1823. Moncrieff, Tom and Jerry, ii. 5. Tom. Clean'd out! both sides; look here—pockets to let!—. . . and we have stood the nonsense in prime style.

1836. Dickens, Pickwick (1857), 380. This is rayther a change for the worse, Mr. Trotter, as the gen'l'm'n said, wen he got two doubtful shillin's and six penn'orth o' pocket-pieces for a good half-crown.

1846. Punch, x. 272. It is the work of one moiety of the world to put off certain pocket-pieces as though they were sterling coin. Ibid., 268. Cannot see the brassy pocket-piece under the thin wash of a 'Gentleman exterior.'

1856. Quarterly Review, cxlv. 315. They . . . have more than once again glutted our markets, and been punished in POCKET.

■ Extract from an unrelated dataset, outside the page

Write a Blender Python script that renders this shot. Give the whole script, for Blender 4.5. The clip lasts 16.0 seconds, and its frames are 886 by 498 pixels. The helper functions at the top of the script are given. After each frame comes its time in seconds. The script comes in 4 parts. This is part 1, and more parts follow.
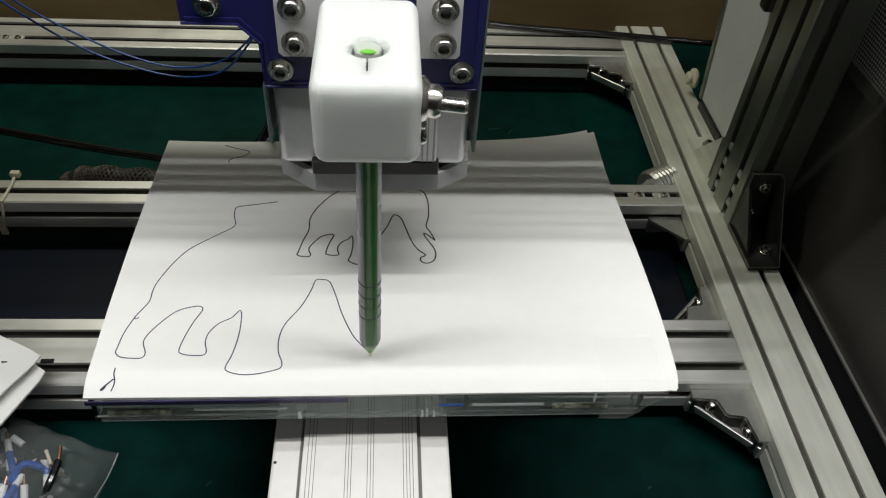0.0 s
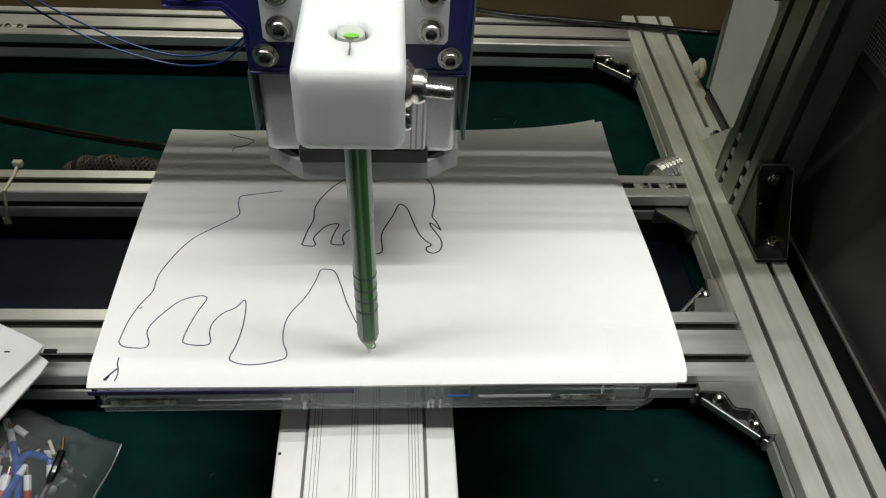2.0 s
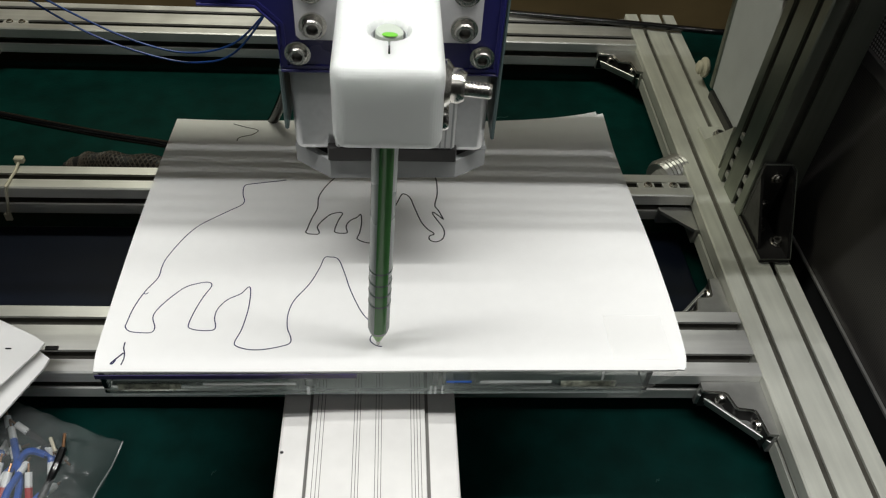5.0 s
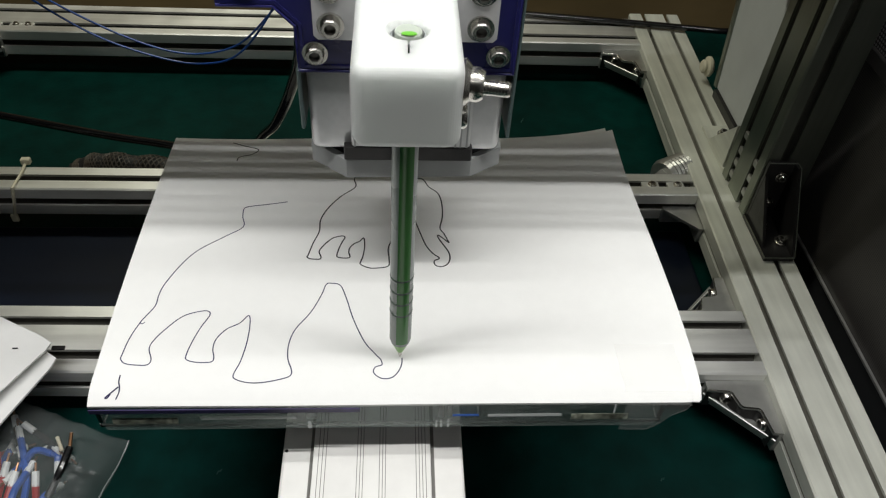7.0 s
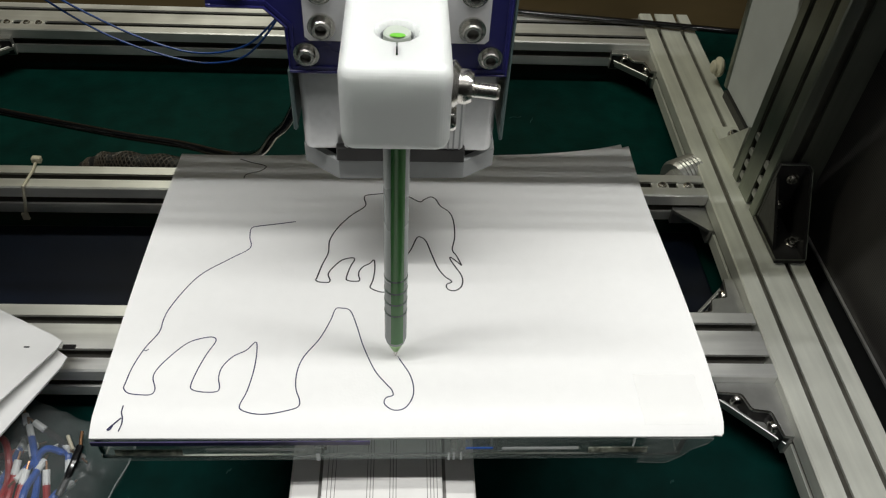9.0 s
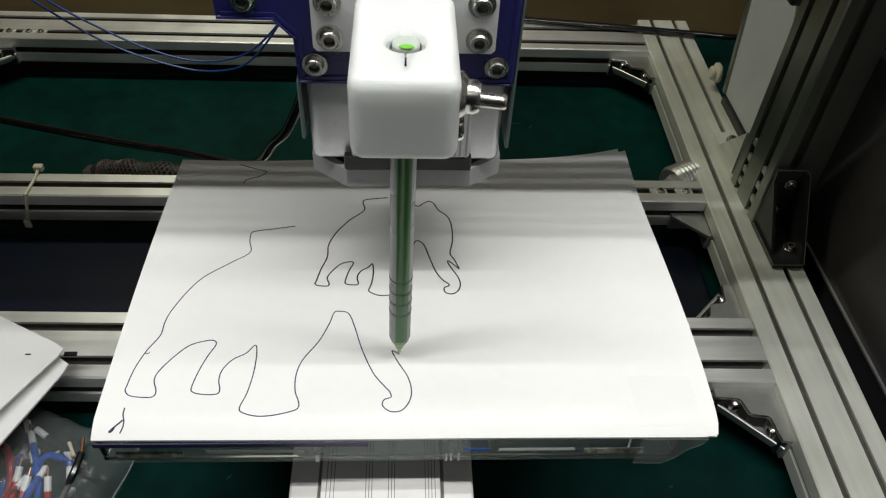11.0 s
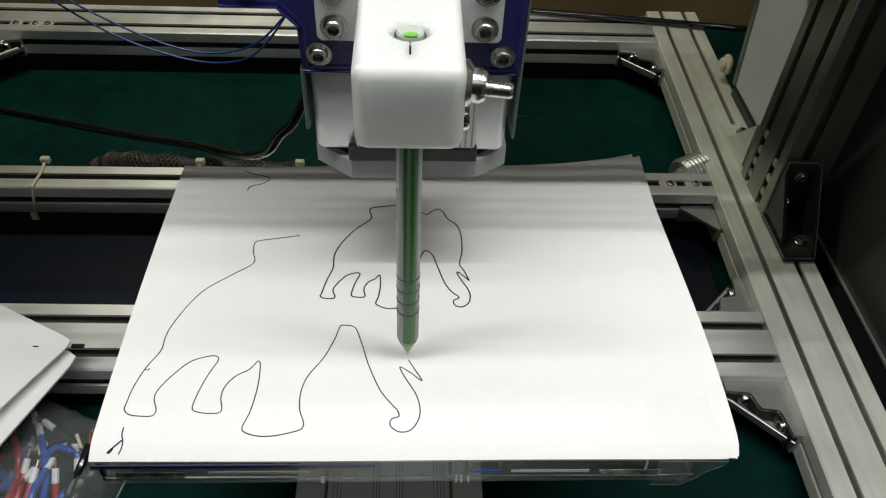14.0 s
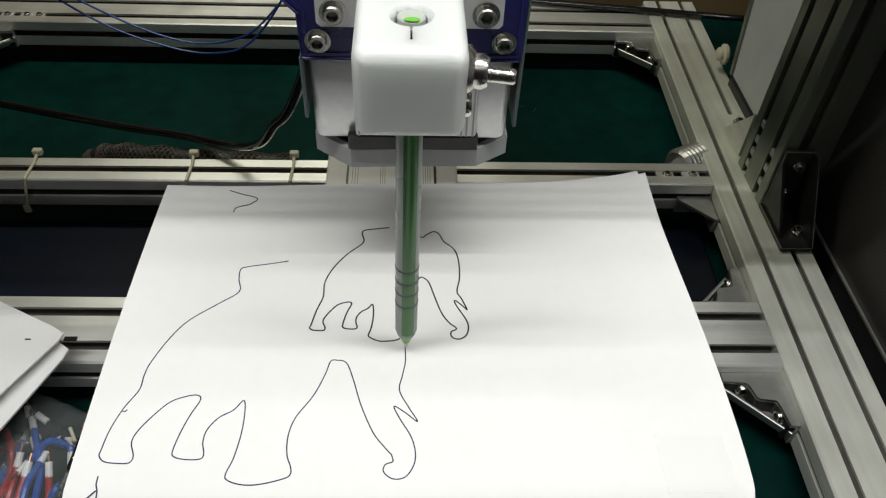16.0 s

1857. Trollope, Barchester Towers [Century]. Dr. Proudie had interest with the government, and the man carried, as it were, Dr. Proudie in his pocket.

1885. Queen, 26 Sep. It is entirely a question of position, pocket, and inclination.

Adj. (colloquial).—Small: e.g., pocket-Hercules = a sturdy dwarf; pocket-volume = a portable book; pocket-Venus (or -piece) = a diminutive whore or mistress; pocket-parliament = a town-council, or debating society; pocket-hell = a Tartarus of one's own, a Tophet on a minor scale; and so forth.

Verb. (colloquial).—1. To endure; to submit: as to ridicule, insult, or wrong. Hence, TO pocket one's horns = to play the wittol; to put one's pride in one's pocket = to suppress one's pride; TO carry one's PASSIONS IN ONE'S POCKET = to smother one's feelings; TO pocket AN AFFRONT = to submit and say nothing.—Ray (1670); B.E. (c.1696); Grose (1785).

1592. Harvey, Foure Letters [Grosart, Works, i. 166]. Patience hath trained mee to pocket-vp more hainous indignities.

1596. Shakspeare, K. John, iii. 1. Well, ruffian, I must pocket-up these wrongs.

1600. Jonson, Cynthia's Revels, iv. When they come in swaggering company, and will pocket up anything, may they not properly be said to be white-livered?

1607. Heywood, Woman Killed, ii. 3. My master shall not pocket up this wrong.

1630. Mabbe, Guzman [Oliphant, ii. 85. We are paid in our own coyne; . . . wrongs are pocketed].

1659. Day, Blind Beggar, i. 2. Yet the worst boy that feeds on Glosters beef Hold it high scorn to pocket up the lye.

1700. Farquhar, Constant Couple, iii. 1. What! Wear the livery of my king, and pocket an affront.